Vor zwei Jahren haben sich die zehn jungen Leute zusammengefunden und nach einem Platz gesucht. Verhandlungen mit der Zwischennutzungsagentur „Landlotsen“, die für die BIG die Überseestadt beleben soll, seien ohne Erfolg geblieben: „Da hat man uns signalisiert: das soll kommerziell erschlossen werden“, sagt Karin, eine Automechanikerin. Auch bei dem Esso-Gelände in Walle seien sie nicht weiter gekommen. „Dann haben wir entschieden, wir stellen uns jetzt einfach mal hierhin.“

Der Platz hinter dem Güterbahnhof, in zentraler Lage, mit leerstehenden Gebäuden, sei „schon gar nicht schlecht“, sagt Karin. „Stadtteilarbeit, Kulturworkshops, Schweißkunst“, solche Dinge haben sie vor. Nichts, was es nicht schon gäbe, aber: „Es gibt so viele Brachflächen in der Stadt und die sollten genutzt werden.“ Karin glaubt, dass sie damit offene Türen einrennen: „Als wir am Wochenende ein Open-Air-Kino veranstaltet haben, da waren gleich sechzig Leute da.“

Der Strom dafür kommt aus Solarplatten auf den LKWs. Die beiden Wagenplätze in Bremen, nahe dem Unisee und in Lesum, seien für ihr Projekt nicht in Frage gekommen, „die waren schon voll“. Geld bezahlen, so sagen sie, würden sie für den Platz auch, „solange die keine Unsummen wollen“. Ein- bis zweimal am Tag komme die Polizei vorbei, die seien aber „relativ okay“.

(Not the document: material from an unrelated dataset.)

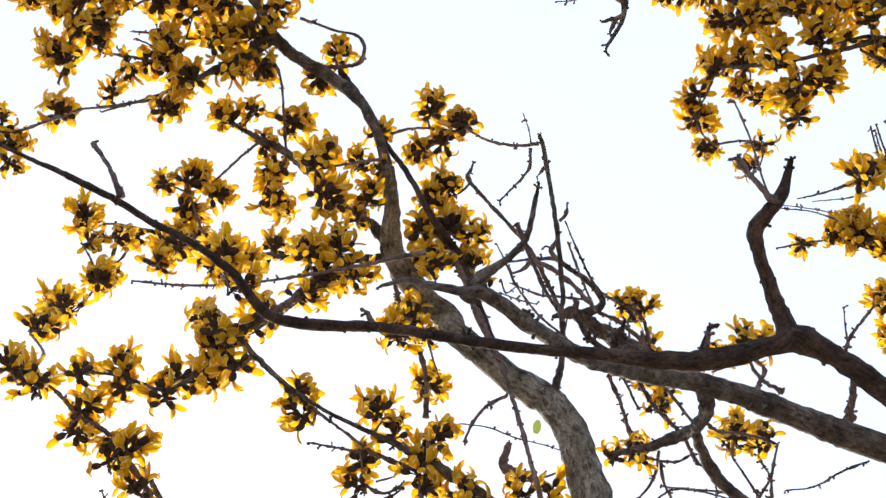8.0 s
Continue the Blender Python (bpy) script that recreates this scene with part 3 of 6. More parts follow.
branch([(-2.593, 1.523, 2.556, 0.0258), (-2.583, 1.550, 2.535, 0.0236), (-2.574, 1.570, 2.521, 0.0193), (-2.570, 1.581, 2.512, 0.0129)])
twig([(-2.572, 1.576, 2.516, 0.0072), (-2.566, 1.595, 2.500, 0.0050), (-2.566, 1.607, 2.487, 0.0028)])
twig([(-2.600, 1.527, 2.544, 0.0093), (-2.619, 1.543, 2.507, 0.0085), (-2.641, 1.556, 2.469, 0.0064), (-2.658, 1.568, 2.439, 0.0050)])
twig([(-2.746, 1.407, 2.480, 0.0049), (-2.745, 1.429, 2.456, 0.0042), (-2.729, 1.472, 2.422, 0.0042), (-2.701, 1.506, 2.412, 0.0049), (-2.660, 1.554, 2.398, 0.0035)])
twig([(-2.732, 1.410, 2.490, 0.0064), (-2.730, 1.431, 2.469, 0.0057), (-2.699, 1.476, 2.448, 0.0057)])
twig([(-2.705, 1.305, 2.566, 0.0056), (-2.747, 1.247, 2.571, 0.0041), (-2.808, 1.174, 2.575, 0.0027)])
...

Bei der BIG sieht man die Sache gelassen. „Wir befinden uns mit den Leuten im Gespräch um eine geeignete Lösung für ihren Verbleib zu finden“, sagt BIG-Sprecherin Juliane Scholz. Diese stünden allerdings noch „ganz am Anfang, die sind da ja gerade erst hingekommen“. Andere Pläne für eine Nutzung des Geländes habe die BIG ohnehin nicht. „Und solange es keine anderen Ansprüche gibt, ist auch die Zeit da, das in Ruhe zu besprechen.“ In der nächsten Woche werde zwar der Kirchentag einen Teil der Fläche nutzen. Den sollten die „Querlenker“ nicht stören, doch dass „steht auch nicht zu befürchten, genug Platz ist ja da“, sagt Scholz. Nach Angaben von Kirchentagssprecher Joachim Lau ist allerdings lediglich die „Gleishalle“ angemietet worden.

Rückendeckung bekommen die „Querlenker“ von den Grünen. „Als Zwischennutzung ist das ziemlich spannend“, sagt der stellvertretende Vorsitzende der Grünen-Bürgerschaftsfraktion Klaus Möhle, der vom Senat in den Aufsichtsrat der BIG entsandt wurde und selbst auf einem Wagenplatz lebt. Das Konzept der Gruppe sei „klasse“, vor allem, weil im Bereich des Güterbahnhofs auch andere Kulturinitiativen angesiedelt seien – und das Gelände „bestimmt schon 100 Jahre leersteht“. Rechtliche Hürden sieht Möhle nicht: „Warum soll das nicht gehen? Über Zwischennutzungsverträge kann man einiges machen.“ Das müsse allerdings „noch genau geprüft“ werden.